Both the researcher and the publicist forgot the alternative explanation that maybe they are just observing variation in some small group that does not reflect any general patterns in the population. That is, maybe no explanation is necessary, just as we don’t actually need to crack open our physics books to explain why Daryl Bem managed to find some statistically significant interactions in his data.
The aching desire for regular scientific breakthroughs
Let me say it again, with reference to the paper by Ziv that got this all started. On one hand, sure, maybe it’s really true that “background positive music increases people’s willingness to do others harm,” despite that the author herself writes that “a large number of studies examining the effects of music in various settings have suggested” the opposite.
But here’s the larger question. Why should we think at all that a little experiment on 200 college students should provides convincing evidence overturning much of what we might expect about the effects of music. Sure, it’s possible—but just barely. What I’m objecting to here is the idea—encouraged, I fear, by lots and lots of statistics textbooks, including my own, that you can routinely learn eternal truths about human nature via these little tabletop experiments.
Yes, there are examples of small, clean paradigm-destroying studies, but they’re hardly routine, and I think it’s a disaster of both scientific practice and scientific communication that everyday noisy experiments are framed this way.
Discovery doesn’t generally come so easily.
This might seem to be a downbeat conclusion, but in many ways it’s an optimistic statement about the natural and social world. Imagine if the world as presented in “Psychological Science” papers were the real world. If so, we’d routinely be re-evaluating everything we thought we knew about human interactions. Decades of research on public opinion, smashed by a five-question survey on 100 or so Mechanical Turk participants. Centuries of physics overturned by a statistically significant p-value discovered by Daryl Bem. Hundreds of years of data on sex ratios of children, all needing to be reinterpreted because of a pattern some sociologist found in some old survey data. Etc.
What a horrible, capricious world that would be.

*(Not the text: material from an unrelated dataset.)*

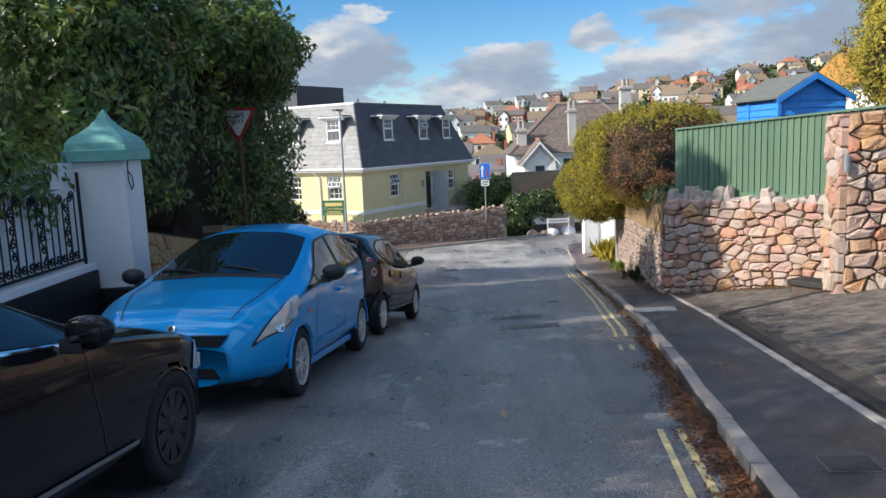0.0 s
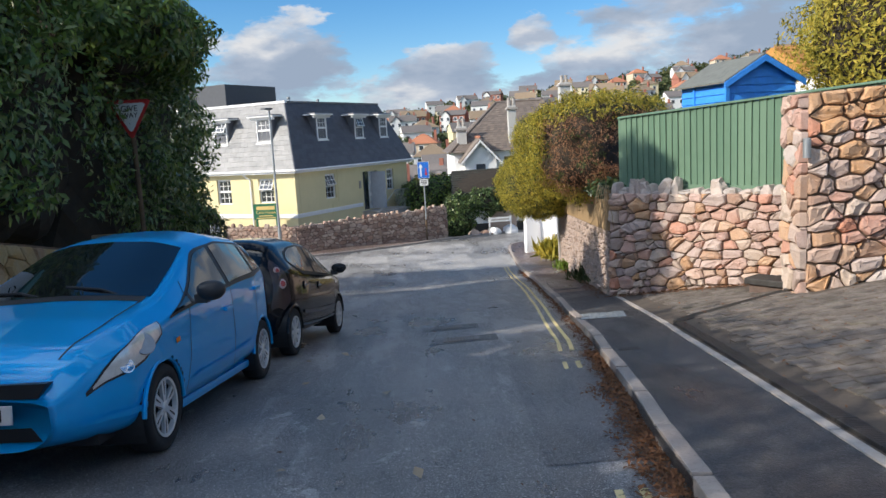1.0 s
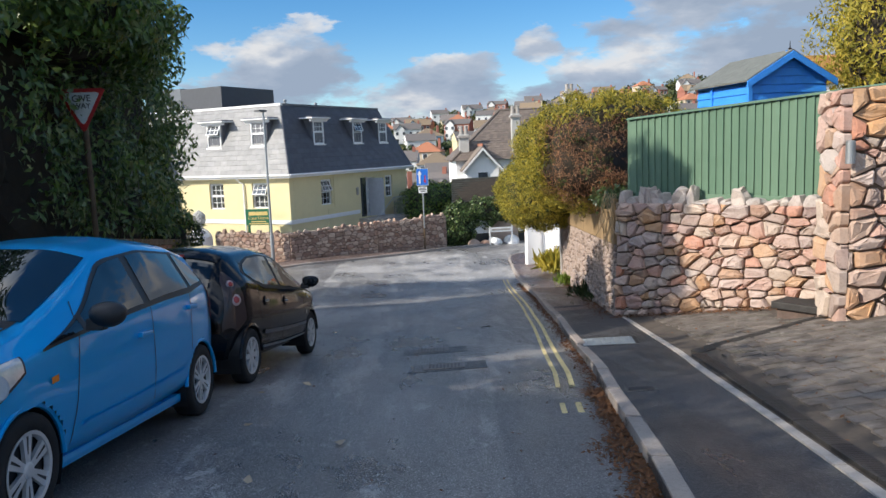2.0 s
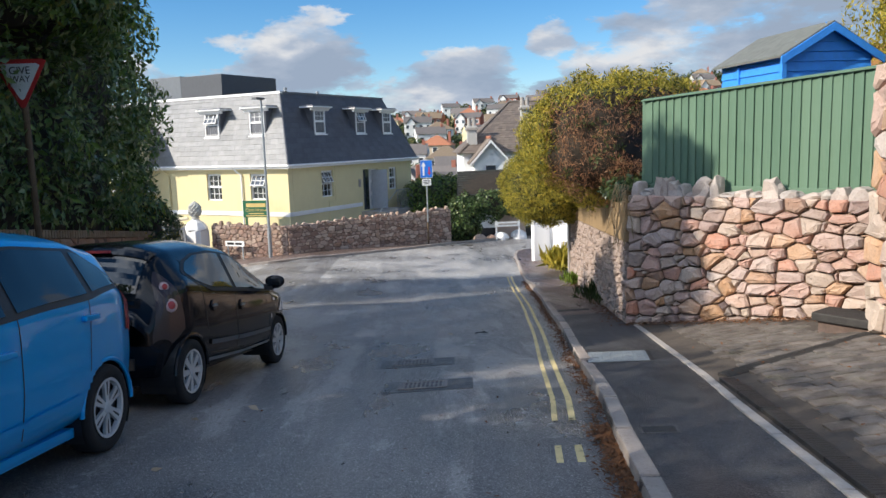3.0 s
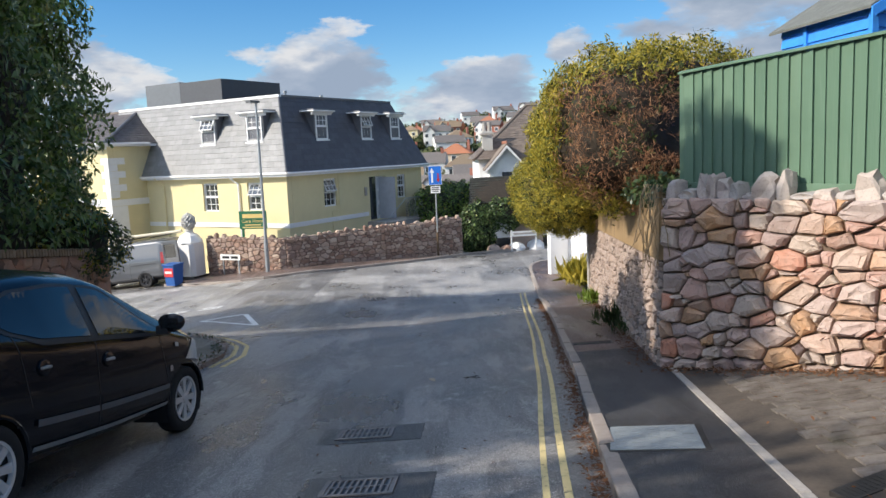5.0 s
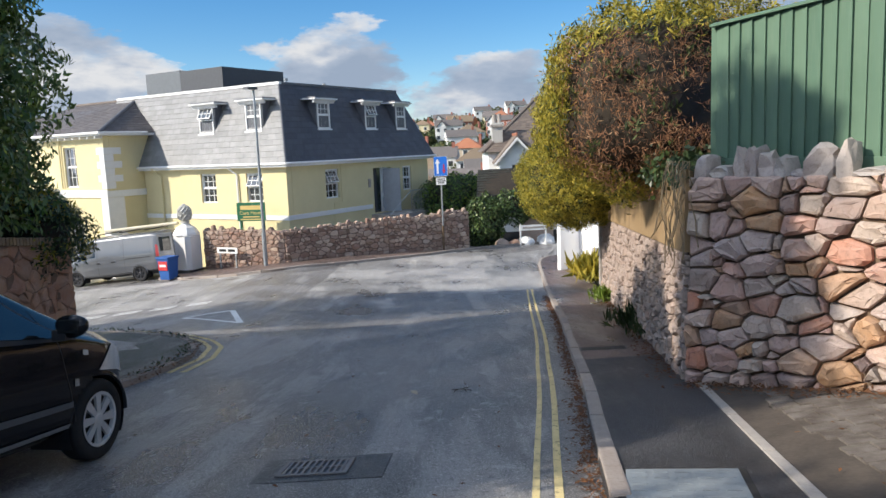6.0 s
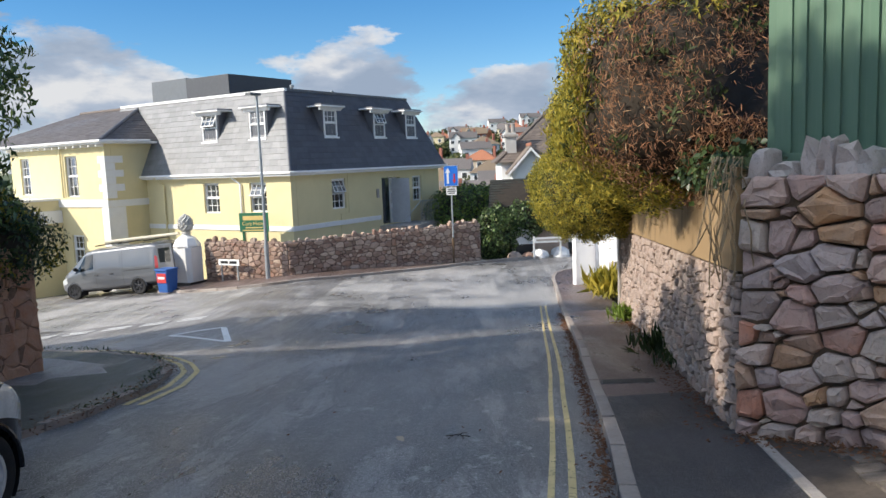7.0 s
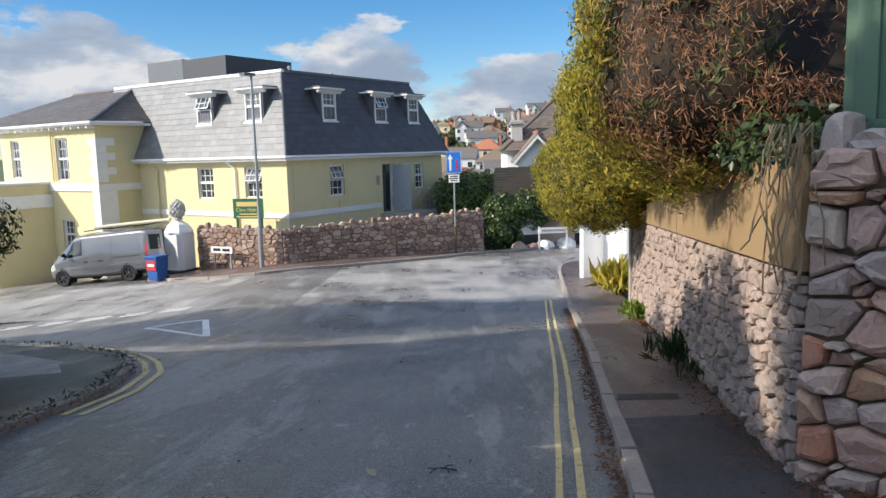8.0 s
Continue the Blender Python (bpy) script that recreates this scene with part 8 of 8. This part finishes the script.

Luckily for us, as social scientists and as humans trying to understand the world, there is some regularity in how we act and how we interact, a regularity enforced by the laws of physics, the laws of biology, and by the underlying logic of human interactions as expressed in economics, political science, and so forth. There are not actually 365 world-shaking psychology findings each year, and the strategy of run-an-experiment-on-some-nearby-people-and-then-find-some-statistically-significant-comparisons-in-your-data is not a reliable way to discover eternal truths.
And I think it’s time for the Association for Psychological Science and the British Psychological Society to wake up, and to realize that their problem is not just with one bad study here and one bad study there, or even with misapplication of certain statistical methods, but with their larger paradigm, their implicit model for scientific discovery, which is terribly flawed.
And that’s why I wrote this post. I could care less on the effect of pleasant background music to change people’s propensities to be mean. But I do care about how we do science.